=== SOURCE EXCERPT ===
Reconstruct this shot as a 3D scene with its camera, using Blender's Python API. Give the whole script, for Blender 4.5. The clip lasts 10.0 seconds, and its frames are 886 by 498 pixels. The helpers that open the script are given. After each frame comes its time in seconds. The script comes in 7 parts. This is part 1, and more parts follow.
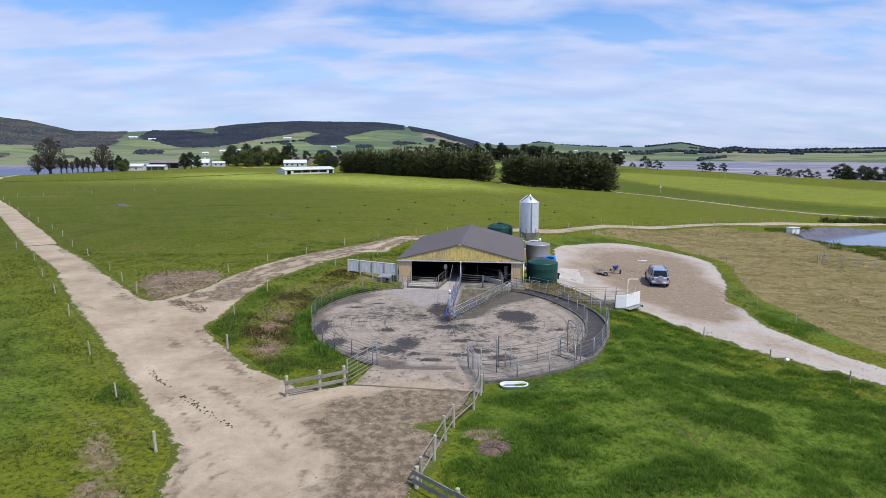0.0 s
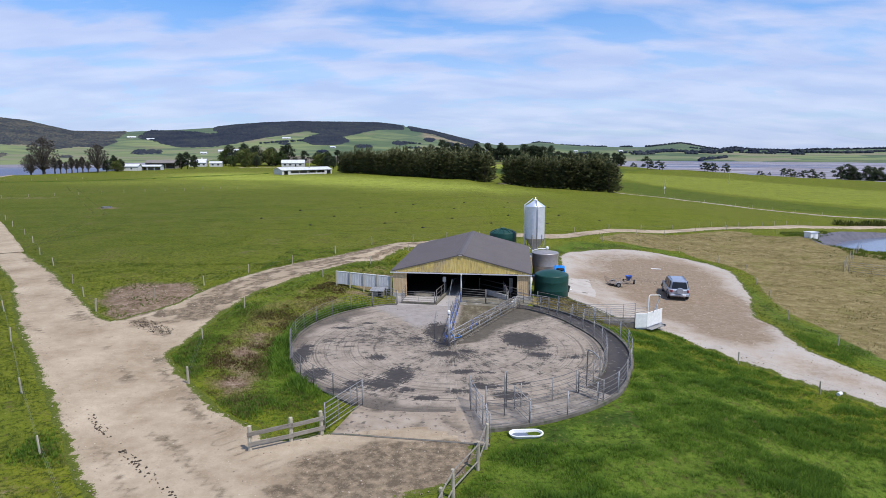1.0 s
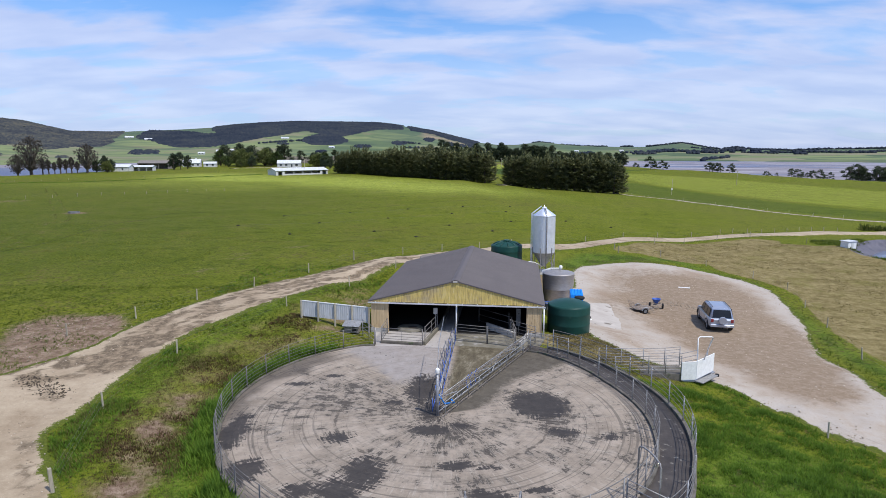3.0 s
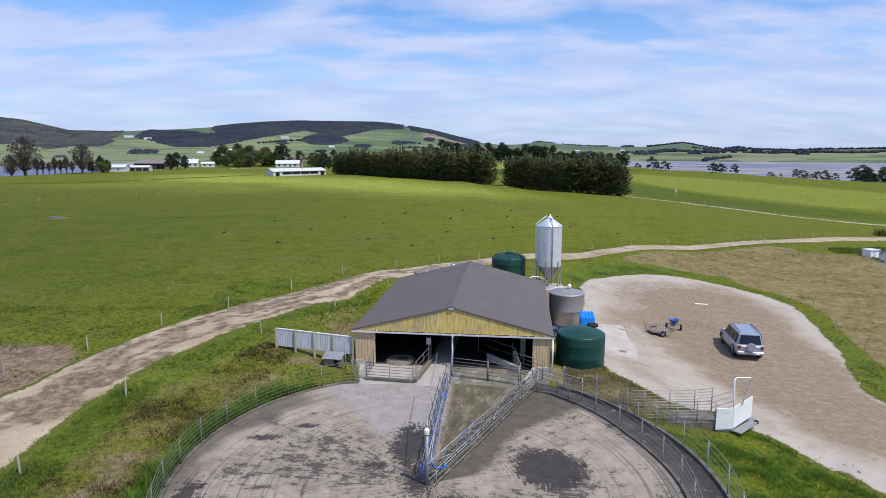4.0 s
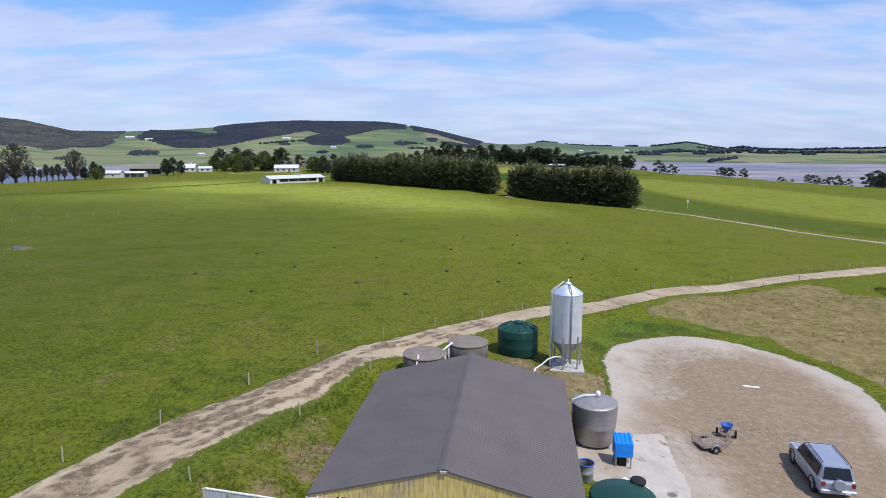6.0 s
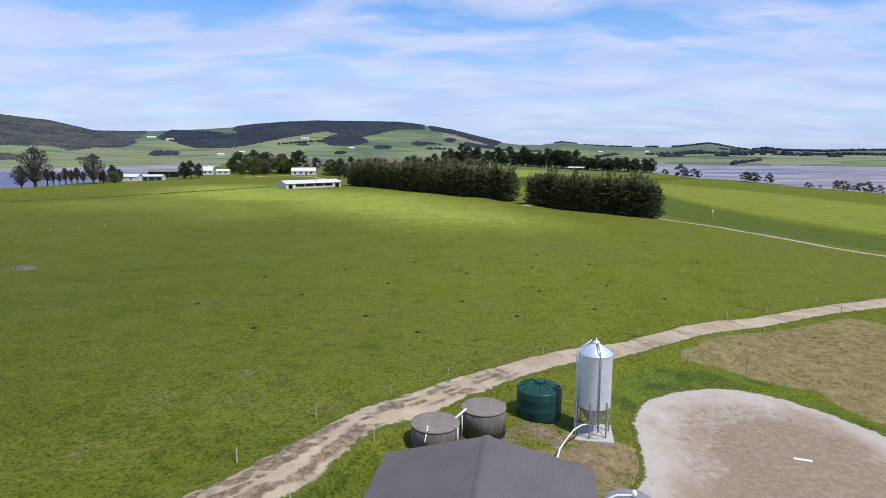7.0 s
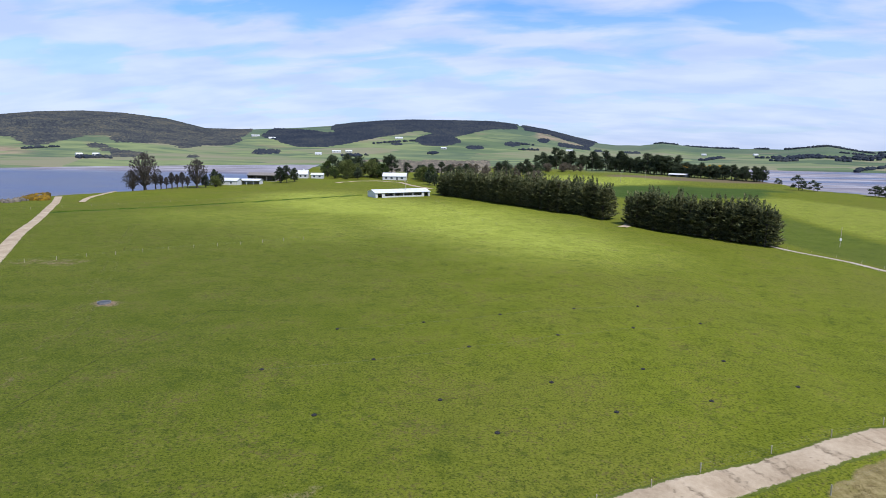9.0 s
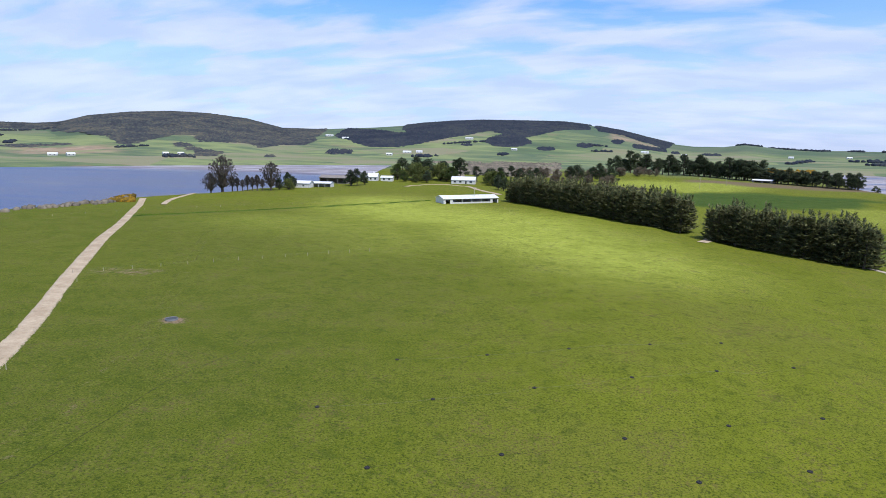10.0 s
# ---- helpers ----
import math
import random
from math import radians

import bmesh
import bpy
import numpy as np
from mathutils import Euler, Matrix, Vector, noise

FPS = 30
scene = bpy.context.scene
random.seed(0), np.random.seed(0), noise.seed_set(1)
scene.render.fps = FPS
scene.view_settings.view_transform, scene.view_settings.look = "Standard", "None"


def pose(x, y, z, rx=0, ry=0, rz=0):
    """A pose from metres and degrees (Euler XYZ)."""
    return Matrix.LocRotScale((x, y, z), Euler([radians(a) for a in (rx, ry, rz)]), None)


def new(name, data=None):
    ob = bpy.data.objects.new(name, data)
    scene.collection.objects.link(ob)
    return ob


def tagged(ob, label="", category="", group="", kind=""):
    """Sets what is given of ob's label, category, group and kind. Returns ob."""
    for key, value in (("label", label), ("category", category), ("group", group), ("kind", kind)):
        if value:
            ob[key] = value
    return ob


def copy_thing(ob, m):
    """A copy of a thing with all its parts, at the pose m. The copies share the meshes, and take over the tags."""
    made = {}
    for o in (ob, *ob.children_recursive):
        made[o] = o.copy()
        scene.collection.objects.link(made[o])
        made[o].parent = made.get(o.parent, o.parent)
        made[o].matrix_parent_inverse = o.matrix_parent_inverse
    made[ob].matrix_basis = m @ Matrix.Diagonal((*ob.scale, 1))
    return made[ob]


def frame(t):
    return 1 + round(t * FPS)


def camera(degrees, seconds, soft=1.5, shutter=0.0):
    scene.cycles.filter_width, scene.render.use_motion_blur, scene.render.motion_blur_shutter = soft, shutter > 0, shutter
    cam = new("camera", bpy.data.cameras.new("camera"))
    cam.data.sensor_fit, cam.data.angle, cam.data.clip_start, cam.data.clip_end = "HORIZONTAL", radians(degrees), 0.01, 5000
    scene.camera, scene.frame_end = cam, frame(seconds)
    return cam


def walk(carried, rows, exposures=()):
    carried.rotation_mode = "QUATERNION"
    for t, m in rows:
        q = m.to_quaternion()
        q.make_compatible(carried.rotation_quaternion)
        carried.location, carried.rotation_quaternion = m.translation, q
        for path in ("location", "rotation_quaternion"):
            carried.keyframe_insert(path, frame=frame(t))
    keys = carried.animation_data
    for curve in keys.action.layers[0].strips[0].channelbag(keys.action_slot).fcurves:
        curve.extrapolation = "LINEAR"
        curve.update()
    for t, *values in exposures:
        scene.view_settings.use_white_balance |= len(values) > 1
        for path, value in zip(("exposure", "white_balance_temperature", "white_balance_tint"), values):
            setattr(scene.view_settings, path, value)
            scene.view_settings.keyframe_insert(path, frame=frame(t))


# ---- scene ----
cam = camera(71.3, 10.0, soft=0.45)
EXPOSURE = 0.0
METRES, EYE, TILT, LEAN, TURN = 54.0, 11.6, -9.3, 0.0, 0.0
ROWS = [
    (0.0, 0.0, 0.0, 0.0, 0.0, 0.0, -0.0),
    (0.5, 0.0003, 0.049, 0.0081, -0.01, -0.0, 0.0),
    (1.0, 0.0017, 0.0968, 0.0157, -0.03, 0.0, -0.01),
    (1.5, 0.0039, 0.1429, 0.0227, -0.02, 0.0, -0.01),
    (2.0, 0.0063, 0.1879, 0.0297, -0.05, 0.0, 0.0),
    (2.5, 0.0094, 0.2318, 0.0367, -0.04, -0.0, 0.03),
    (4.0, 0.0189, 0.3647, 0.0663, 0.01, -0.04, -0.03),
    (4.5, 0.0219, 0.4098, 0.0873, -0.01, -0.06, -0.02),
    (5.0, 0.0243, 0.4549, 0.1107, -0.03, -0.1, 0.01),
    (5.5, 0.0265, 0.4985, 0.1369, -0.01, -0.13, 0.03),
    (7.0, 0.0327, 0.6253, 0.2317, 1.9, -0.21, -0.4),
    (7.5, 0.0339, 0.6679, 0.2668, 3.26, -0.26, -0.71),
    (8.0, 0.0324, 0.7092, 0.3023, 5.41, -0.37, -1.3),
    (8.5, 0.029, 0.749, 0.3374, 7.5, -0.47, -1.74),
    (9.0, 0.0238, 0.7873, 0.3718, 10.16, -0.62, -2.27),
    (9.5, 0.0181, 0.8239, 0.4073, 13.14, -0.79, -2.93),
    (10.0, 0.0098, 0.8613, 0.4429, 16.47, -1.01, -3.56),
]
walk(cam, [(t, pose(0, 0, EYE, TILT, LEAN, TURN) @ pose(METRES * x, METRES * y, METRES * z, 90 + pitch, roll, yaw)) for t, x, y, z, yaw, pitch, roll in ROWS],
     exposures=[(0.0, EXPOSURE), (5.5, EXPOSURE), (7.5, EXPOSURE + 0.05), (10.0, EXPOSURE + 0.18)])

# ---------------------------------------------------------------- light
SUN_ELEV, SUN_AZ = 60.0, 130.0          # degrees; azimuth clockwise from +y
sun_dir = Vector((math.sin(radians(SUN_AZ)) * math.cos(radians(SUN_ELEV)),
                  math.cos(radians(SUN_AZ)) * math.cos(radians(SUN_ELEV)), math.sin(radians(SUN_ELEV))))
sun = new("sun", bpy.data.lights.new("sun", "SUN"))
sun.data.energy, sun.data.angle, sun.data.color = 3.9, radians(1.2), (1.0, 0.96, 0.90)
sun.matrix_world = Matrix.Translation((0, 0, 60)) @ sun_dir.to_track_quat("Z", "Y").to_matrix().to_4x4()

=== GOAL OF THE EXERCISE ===
Leave out the pictures and repeat the lines from the start of the material through the line with "import numpy as np", inclusive.

=== WORKED ANSWER ===
Reconstruct this shot as a 3D scene with its camera, using Blender's Python API. Give the whole script, for Blender 4.5. The clip lasts 10.0 seconds, and its frames are 886 by 498 pixels. The helpers that open the script are given. After each frame comes its time in seconds. The script comes in 7 parts. This is part 1, and more parts follow.
0.0 s
1.0 s
3.0 s
4.0 s
6.0 s
7.0 s
9.0 s
10.0 s
# ---- helpers ----
import math
import random
from math import radians

import bmesh
import bpy
import numpy as np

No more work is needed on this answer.